In 2020, Rwanda also became the first government in Africa to submit a stronger climate target to the United Nations, committing to slashing emissions by at least 16 percent by 2030. Rwanda is also phasing out the use of clamp kilns and applying energy efficiency measures in the brick manufacturing industry.
The country has an innovative environment and climate change investment fund, the Rwanda Green Fund (FONERWA), which invests in public and private projects that help build a strong green economy and provides expert technical assistance to help those investments succeed. Rwanda is also partnered with the Climate Investment Fund to invest in rural off-grid energy solutions, disaster resilience, and climate mitigation.
Rwanda is also a global leader on the Hydrofluorocarbon (HFC) phase-down under the Kigali Amendment to the Montreal Protocol and efficient cooling. Rwanda further helped kick off the CCAC’s Initiative on Efficient Cooling, which they launched at the G7 Environment Ministers Meeting in 2019 along with France, Japan, and Nigeria.
“Energy efficiency in cooling lacks the serious attention that it deserves. We can save $2.9 trillion in operating costs and double our climate benefits by phasing down HFCs and increasing energy efficiency,” said the former Minister of the Environment Vincent Biruta. “We are a coalition that can act fast and Rwanda stands ready to support the CCAC’s efforts in this regard.”
The 2019 Kigali Amendment to the Montreal Protocol, named for Rwanda’s capital city where it was agreed upon, commits to phasing down the use of Hydrofluorocarbons (HFCs), a potent short-lived climate pollutant common in refrigerators and air conditioners. This landmark agreement has the potential to avoiding a 0.4 degree Celsius rise in global temperatures and it could not have happened without Rwanda.
"The Kigali Amendment was the result of hard work and a dedication to building a future that our children and grandchildren can be proud of, and one that is worthy of their aspirations,” said Biruta.
In 2019, Rwanda released its National Cooling Strategy, the first phase of the Rwanda Cooling Initiative which is a joint effort between the Government and the UN Environment’s United for Efficiency team. The strategy aims to address the countries’ growing need for air conditioners and refrigeration while maintaining a green growth pathway. It recommends actions to expand access to cooling while conserving resources, including an upper limit on the electricity that can be used by typical refrigerants and air conditioners and the promotion of alternative cooling solutions such as shading and natural ventilation.
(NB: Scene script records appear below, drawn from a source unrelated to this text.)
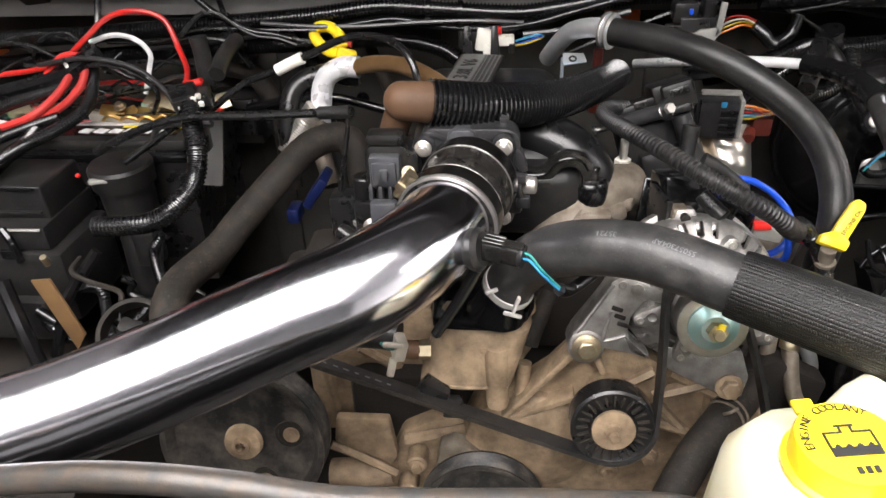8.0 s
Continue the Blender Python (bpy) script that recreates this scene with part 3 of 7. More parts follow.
def air_sensor():
    s = thing("intake_air_sensor", "black ribbed temperature sensor plug in the chrome pipe", "sensor", (-0.225, 0.398, 1.19))
    d = Vector((0.93, -0.30, -0.05)).normalized()
    m = frame_of(Vector((-0.240, 0.4025, 1.2015)), d)
    side = m.inverted().to_3x3() @ Vector((0, 0, 1))
    m = m @ Matrix.Rotation(math.atan2(side.y, side.x), 4, "Z") @ Matrix.Scale(0.84, 4)      # x of m points up
    core = box((0, 0, 0.013), (0.019, 0.019, 0.020), 0.002)
    core.transform(m)
    body = part("plug_body", core, PLUG_SHINE, s, "glossy ribbed plug")
    for at, size in [((0.0105, 0.0062 * k, 0.013), (0.0045, 0.0042, 0.021)) for k in (-1, 0, 1)] + [((0.0055 * k, -0.0105, 0.013), (0.0040, 0.0040, 0.021)) for k in (-1, 0, 1)]:
        rib = box(at, size, 0.0013, None, 1.0, 2)
        rib.transform(m)
        part("rib", rib, PLUG_SHINE, body)
    c = joined(box((0.0, 0, 0.030), (0.0165, 0.0175, 0.018), 0.0015), box((0.0095, 0, 0.030), (0.004, 0.012, 0.022), 0.0012), box((-0.001, -0.0095, 0.031), (0.008, 0.004, 0.012), 0.001))
    c.transform(m)
    part("lock", c, PLUG_SHINE, s)
    part("collar", lathe([(0.0085, 0), (0.0095, 0.002), (0.0095, 0.004), (0, 0.004)], m @ Vector((0, 0, 0.038)), d, 20), PLASTIC, s)
    e = m @ Vector((0, 0, 0.041))
    for mt, up, out in ((WIRE_TEAL, 0.0025, 0.0), (SKY_BLUE, -0.0018, -0.0012)):
        o = Vector((0, out, up))
        part("wire", tube([e + o, e + o + d * 0.006, e + o * 0.8 + Vector((0.014, -0.004, -0.010)), e + o * 0.6 + Vector((0.024, 0.001, -0.024)), e + o * 0.5 + Vector((0.032, 0.010, -0.037))], 0.0011, 8, 0.003), mt, s)
    q = e + Vector((0.031, 0.009, -0.036))
    part("taped_wire", lumpy([q, q + Vector((0.005, 0.006, -0.006)), q + Vector((0.012, 0.016, -0.010)), q + Vector((0.03, 0.04, -0.012))], 0.0056, 14, 0.0012, 4), TAPE, s, "frayed black tape on the wires")
    part("corrugated_tail", loom([(-0.236, 0.415, 1.190), (-0.246, 0.428, 1.160), (-0.262, 0.442, 1.120), (-0.285, 0.458, 1.070)], 0.0054, 0.0034, 0.14, 14), LOOM, s, "thin black corrugated conduit")


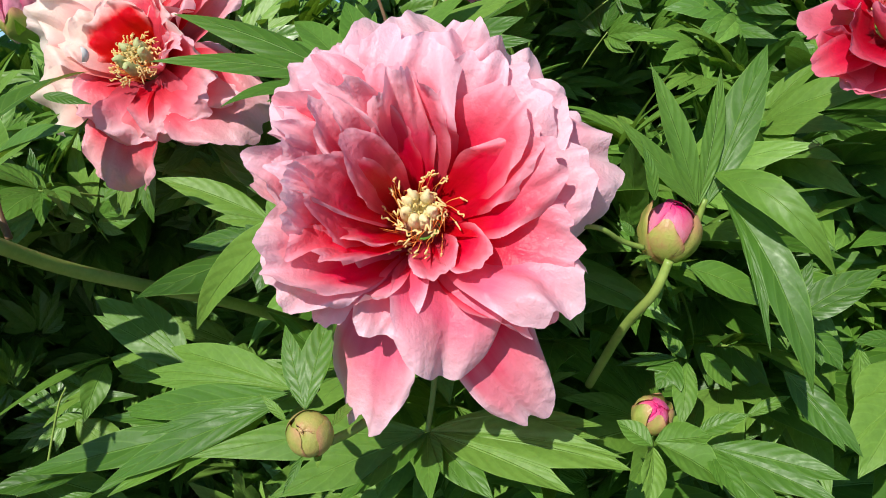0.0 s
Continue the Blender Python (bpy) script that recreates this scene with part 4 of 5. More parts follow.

The Rwanda Cooling Initiative also does market assessments to collect data on the current state and future projections of refrigerant and air conditioners and has a Financial Mechanism to get the private sector the needed support to invest in new efficient cooling technology. Rwanda is also a partner of the Kigali Cooling Efficiency Program which works in tandem with the Kigali Amendment by helping developing countries transition to energy efficiency solutions.